It was raining heavily all morning so it wasn’t worth going out until midday. I went straight to lower Kilminning to try to put to rest the strange call I heard yesterday. After listening to my recordings of all the likely and less likely candidates, dusky warbler still seemed to be the best bet. I tried some playback in the the rosebushes by the barred warbler bush where I heard the call yesterday. When I sat back in cover – exactly where I was sitting yesterday – dusky warbler call seemed nearly perfect. From ten meters away I could only hear the harsh electric tacks, not the soft song thrush like call between them. Perfect or not, and here and everywhere around the dense rose bushes and scrub of lower Kilminning, there was no response and nothing to see. Perhaps it was somewhere else – the chiff-chaffs in the area yesterday had all moved into more sheltered spots long the western boundary. Or perhaps it was never there at all. All day I kept hoping someone would get sight of a dusky warbler. But it was all a minor repeat of yesterday: the barred warbler, a couple of yellow-browed warblers, lots of redwings and a few bramblings feeding on rowan berries. Elsewhere along the coast and on the May Island there were more rarities appearing. Considering the high number of birders out at Fife Ness today I think we must have just missed the right weather conditions with nothing new being turned up at all. I enjoyed myself nonetheless. It was exciting looking for the dusky warbler, and for sure I will never mistake or overlook its call again.

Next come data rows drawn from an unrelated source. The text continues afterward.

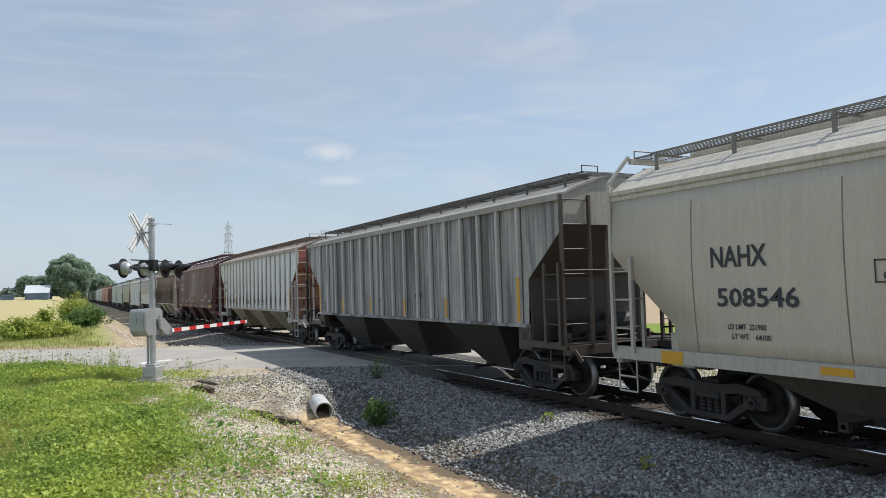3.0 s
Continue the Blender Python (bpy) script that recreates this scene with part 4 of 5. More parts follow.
def blades_mesh(name, roots, h, wide, mat, rng, lean=0.35):
    roots = np.asarray(roots, float)
    n = len(roots)
    h = np.broadcast_to(np.asarray(h, float), (n,))[:, None]
    a = rng.uniform(0, 2 * math.pi, n)
    out = np.stack([np.cos(a), np.sin(a), np.zeros(n)], 1)
    sid = np.stack([-np.sin(a), np.cos(a), np.zeros(n)], 1) * wide / 2
    up = np.array([0, 0, 1.0])
    k = rng.uniform(0.2, 1, n)[:, None] * lean
    m = roots + up * h * 0.6 + out * h * k * 0.3
    t = roots + up * h + out * h * k
    V = np.stack([roots - sid, roots + sid, m + sid * 0.8, m - sid * 0.8, t], 1)
    i = 5 * np.arange(n)[:, None]
    F = np.concatenate([np.hstack([i, i + 1, i + 2]), np.hstack([i, i + 2, i + 3]), np.hstack([i + 3, i + 2, i + 4])], 0)
    me = bpy.data.meshes.new(name)
    me.from_pydata(V.reshape(-1, 3).tolist(), [], F.tolist())
    me.materials.append(mat)
    return me


LEAF = leaf_material("weed leaf", (0.088, 0.185, 0.034), (0.39, 0.52, 0.10), 0.45)
BROAD = leaf_material("broad weed leaf", (0.09, 0.19, 0.045), (0.22, 0.36, 0.08), 0.40, 2)
GRASS = leaf_material("grass blade", (0.20, 0.27, 0.05), (0.40, 0.40, 0.14), 0.3, 3)
DRY = leaf_material("dry grass", (0.40, 0.38, 0.16), (0.24, 0.29, 0.08), 0.25, 5)
LITTER = leaf_material("dead straw", (0.10, 0.075, 0.045), (0.36, 0.28, 0.15), 0.1, 4, 0.8)
BUSH = leaf_material("bush leaf", (0.055, 0.13, 0.035), (0.13, 0.23, 0.06), 0.3, 7)
BUSH2 = leaf_material("yellow-green bush leaf", (0.22, 0.30, 0.05), (0.36, 0.43, 0.10), 0.3, 8)
# distance haze is painted into these two leaf colours, paler and bluer than foliage
HAZED_TREE = leaf_material("haze-paled tree leaf", (0.25, 0.36, 0.28), (0.30, 0.42, 0.31), 0.45, 9, 0.95)
HAZED_WOODS = leaf_material("haze-paled woods leaf", (0.13, 0.18, 0.16), (0.17, 0.22, 0.19), 0.2, 11)


def cover(x, y):
    """How thickly the bank is overgrown."""
    e = 1 - smooth01(0.3, 2.9, x + 1.5 * noise.noise((x * 0.5, y * 0.5, 4)) - 0.01 * (y - 12))
    e = max(e, 0.44 * smooth01(-0.15, 0.35, noise.noise((x * 1.1, y * 1.1, 15))) * (1 - smooth01(3.2, 4.6, x + 0.8 * noise.noise((x * 0.9, y * 0.9, 9)))))
    for lx, ly in ((4.1, 15.1), (3.1, 18.8), (3.75, 15.7), (3.36, 19.8), (3.5, 16.4)):
        if math.hypot(x - lx, y - ly) < 0.75:
            e *= 0.12
    return e


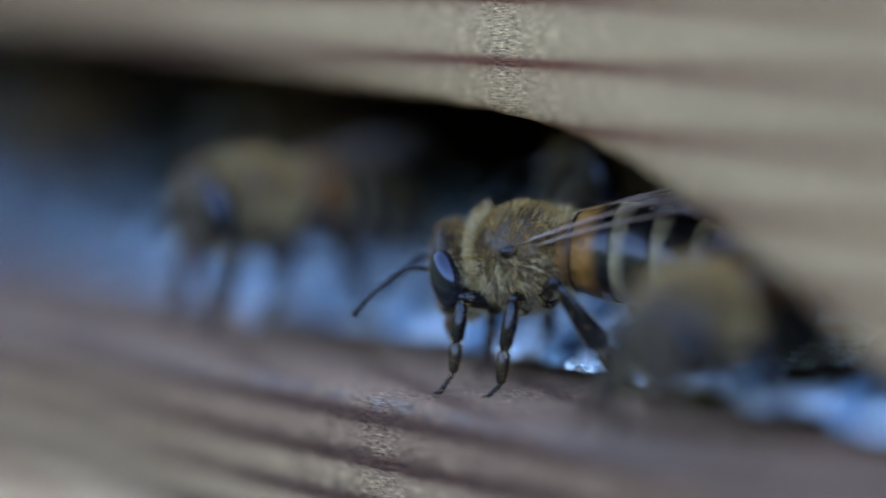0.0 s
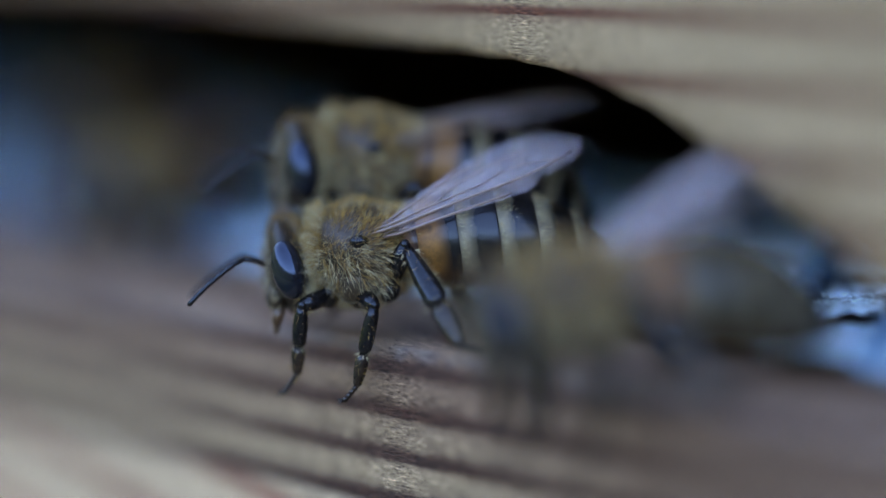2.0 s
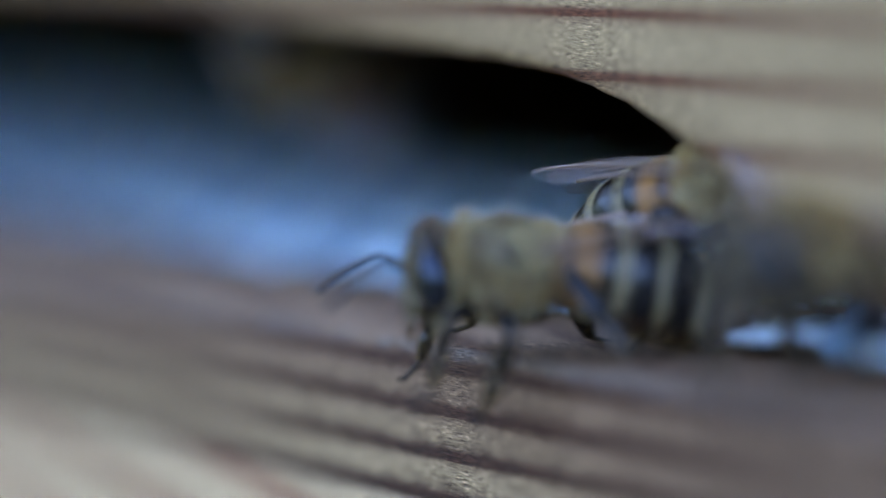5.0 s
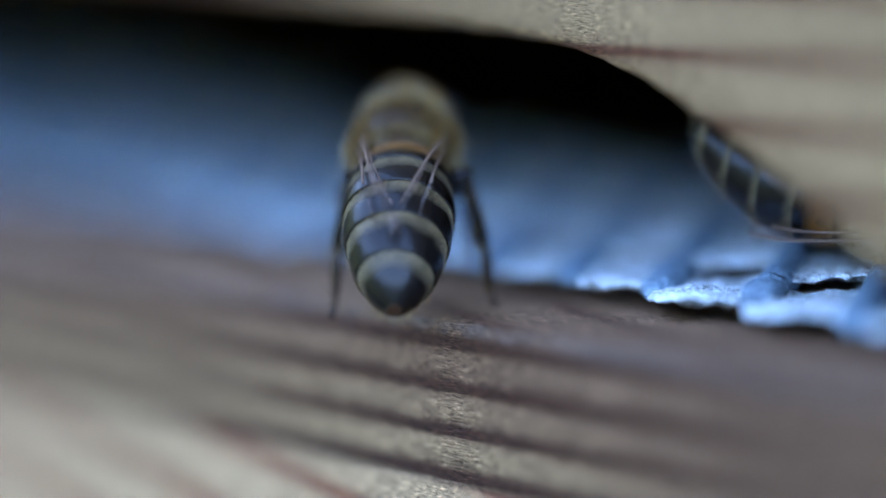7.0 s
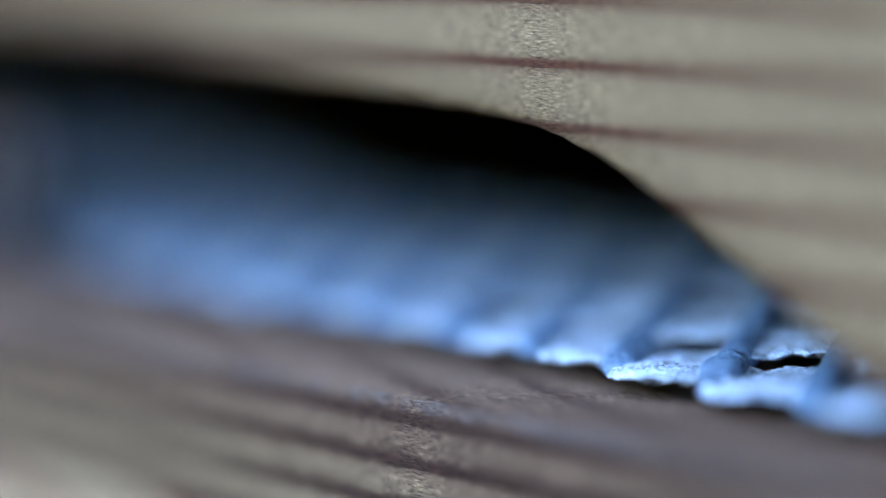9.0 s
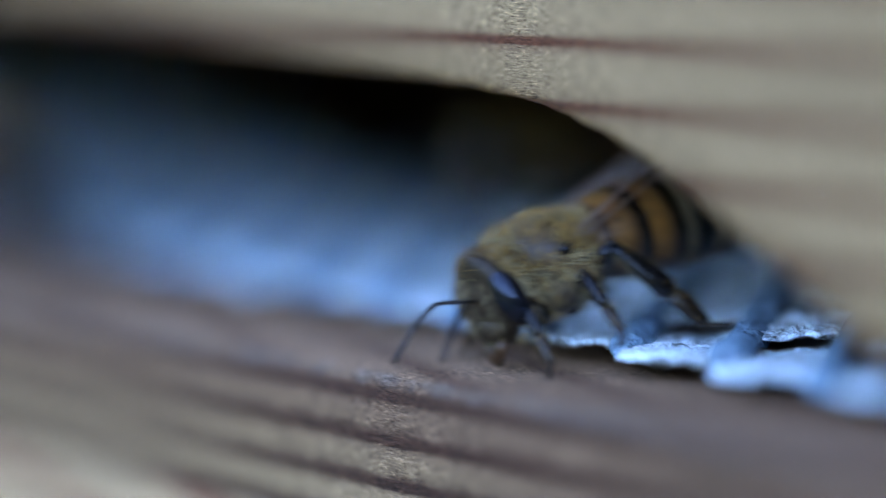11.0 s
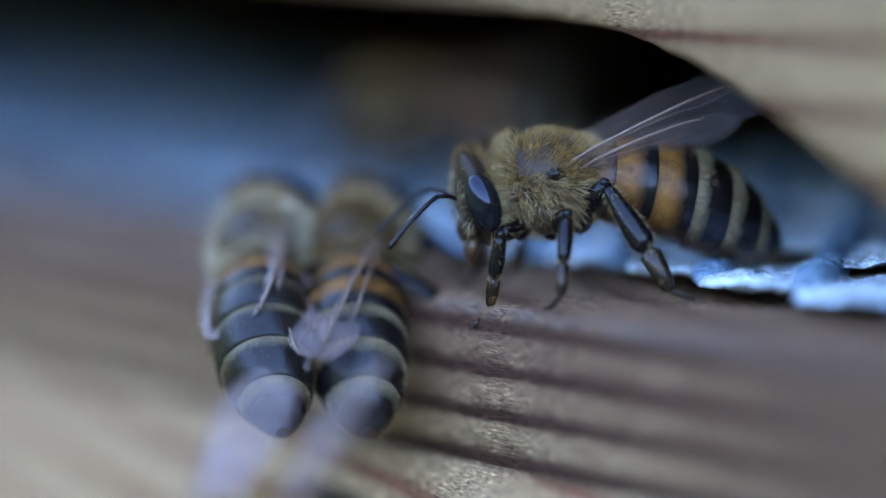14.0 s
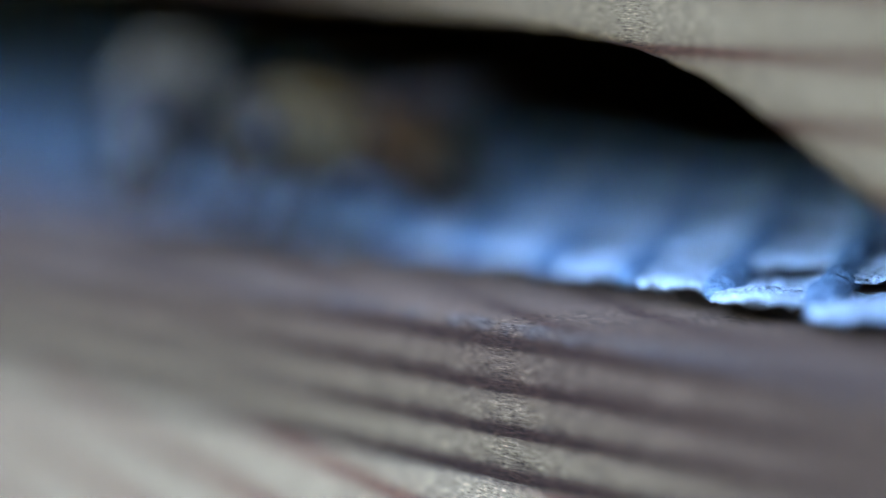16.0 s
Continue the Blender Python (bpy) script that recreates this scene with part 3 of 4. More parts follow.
        def spot(s0=s0, s1=s1, top=0.5 if banded else 0.3 if i == 5 else 1.0):
            s, w = s0 + (s1 - s0) * min(rng.uniform(0.0, top), rng.uniform(0.0, top * 1.3)), rng.uniform(-0.5, math.pi + 0.5)
            r = abdomen_radius(min(s, 0.98))
            n = Vector((0, math.cos(w), 0.95 * math.sin(w)))
            return abdomen_place(s) - WAIST + n * r, n.normalized()
        hairs(fuzz, rng, (700, 380, 0, 0, 0, 160)[i] or (950 if banded else 380), spot, 0.26 if i == 0 else 0.17, 0.006, (-2.6, 0, 0), 0.35, mat=(lambda p: 1 if rng.random() < 0.85 else 0) if banded or i in (0, 5) else (lambda p: 0))

        def below(s0=s0, s1=s1):
            s, w = rng.uniform(s0, s1), rng.uniform(math.pi + 0.2, 2 * math.pi - 0.2)
            n = Vector((0, math.cos(w), 0.95 * math.sin(w)))
            return abdomen_place(s) - WAIST + n * abdomen_radius(min(s, 0.98)), n.normalized()
        hairs(fuzz, rng, 130, below, 0.26, 0.006, (-1.6, 0, 0), 0.5, mat=lambda p: 1 if rng.random() < 0.4 else 0)
    part("band_fur", fuzz, [FUR_GOLD, FUR_PALE], abdomen, "short pale band fur")

    # legs
    for pair, joints in LEGS.items():
        for y in (1, -1):
            root = Vector((joints[0][0], y * joints[0][1], joints[0][2]))
            p = [Vector((a, y * b, c)) - root for a, b, c in joints]
            hind = pair == "hind"
            bm = bmesh.new()
            blob(bm, (0, 0, 0), (0.45, 0.42, 0.5), 10, 8)
            tube(bm, [p[0], p[0].lerp(p[1], 0.25), p[0].lerp(p[1], 0.7), p[1]], [0.26, 0.34, 0.36 if hind else 0.32, 0.2], 10)
            leg = child(pair + "_leg", bm, SKIN_DARK, at=root)
            bm = bmesh.new()
            blob(bm, p[1], (0.2, 0.2, 0.2), 8, 6)
            tube(bm, [p[1], p[1].lerp(p[2], 0.2), p[1].lerp(p[2], 0.55), p[1].lerp(p[2], 0.88), p[2]], [0.15, 0.26, 0.38, 0.44, 0.26] if hind else [0.15, 0.24, 0.28, 0.25, 0.15], 10, 0.5 if hind else 0.9)
            part("tibia", bm, SKIN_DARK, leg, "glossy black shin")
            bm = bmesh.new()
            tube(bm, [p[2], p[2].lerp(p[3], 0.12), p[2].lerp(p[3], 0.5), p[2].lerp(p[3], 0.92), p[3]], [0.18, 0.38, 0.37, 0.25, 0.11] if hind else [0.13, 0.24, 0.24, 0.17, 0.1], 10, 0.45 if hind else 0.85)
            for k in range(4):
                u, v = p[3].lerp(p[4], k / 4), p[3].lerp(p[4], (k + 1) / 4)
                tube(bm, [u, u.lerp(v, 0.3), u.lerp(v, 0.9), v], [0.06, 0.09, 0.11, 0.06], 7)
            for w in (1, -1):
                tube(bm, [p[4], p[4] + Vector((0.14, w * 0.09, 0.04)), p[4] + Vector((0.22, w * 0.14, -0.06))], [0.06, 0.04, 0.015], 5)
            part("tarsus", bm, SKIN_LEG, leg, "dark brown jointed foot")
            bm = bmesh.new()

            def limb(p=p):
                k = rng.uniform(0, 1)
                a, b = rng.choice(((p[0], p[1]), (p[1], p[2]), (p[2], p[3])))
                n = Vector([rng.gauss(0, 1) for _ in range(3)]).normalized()
                return a.lerp(b, k) + n * 0.2, n

            def joint(p=p):
                n = Vector([rng.gauss(0, 1) for _ in range(3)]).normalized()
                return p[2] + n * 0.16, n

            def fringe(p=p):
                way = (p[2] - p[1]).normalized()
                edge = way.cross(Vector((0, 1, 0))).normalized() * rng.choice((1, -1))
                k = rng.uniform(0.05, 1)
                return p[1].lerp(p[2], k) + edge * (0.16 + 0.26 * k), edge
            hairs(bm, rng, 200, limb, 0.26, 0.007, (-0.2, 0, -0.4), 0.5, mat=lambda q: 0)
            hairs(bm, rng, 60, joint, 0.2, 0.008, (0, 0, -0.3), 0.4, mat=lambda q: 1)
            if hind:
                hairs(bm, rng, 110, fringe, 0.28, 0.006, (-0.2, 0, -0.5), 0.3, mat=lambda q: 1)
            else:
                hairs(bm, rng, 90, lambda p=p: (p[0].lerp(p[1], rng.random()) + Vector((0, 0, -0.22)), Vector((0, 0, -1))), 0.38, 0.006, (-0.2, 0, -0.3), 0.5, mat=lambda q: 1)
            part("leg_fur", bm, [FUR_GOLD, FUR_PALE], leg, "pale fringe of leg hairs")
    # wings
    for y in (1, -1):
        for name, length, chord, veins, x, z in (("forewing", 5.6 if old else 8.4, 1.8, FORE_VEINS, -0.2, 0.56), ("hindwing", 4.4 if old else 5.9, 1.3, HIND_VEINS, -0.8, 0.45)):
            ob = wing_mesh(name, length, chord * y, veins, bee, "clear smoky wing")
            ob.location = (body + Vector((x, y * 1.62, z))) * MM
    return bee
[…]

And I now know the inside of every rosebush in Kilminning – they are surprisingly accessible – and every robin and dunnock in the patch.

Crawling around dense bushes is claustrophobic after a while so I also had a walk over the stubble fields of the airfield, directly adjacent to Kiliminning. They were full of skylarks. Hundreds of skylarks, newly in this week. There were only a handful ten days ago, but today it was a blizzard. I finished off the afternoon in Denburn Wood in the hope of a red-flanked bluetail, but only more dense cover and more robins.

Hello Will. You spoke to me as you were leaving Kilminning yesterday – I was standing on the verge.
I had a call I didn’t recognise yesterday as well, in the barred warbler. It called as soon as I arrived and then nothing. I was only there about 15 minutes though. Another chap played dusky for me and it sounded a good fit, from memory. I popped back again later but only silence, unfortunately, and no sighting of whatever it is. Fun though.
In my heart I think there is/was a dusky there. But my experience of calling dusky warblers is of a single bird previously so I don’t want to call it on call alone. Frustrating but fun as you say.
I had two on the same day on Fair Isle one October. Not much cover compared to Kilminning! Getting a view was relatively easy. I’m sure they must have called but I don’t recall hearing it. Bad field craft!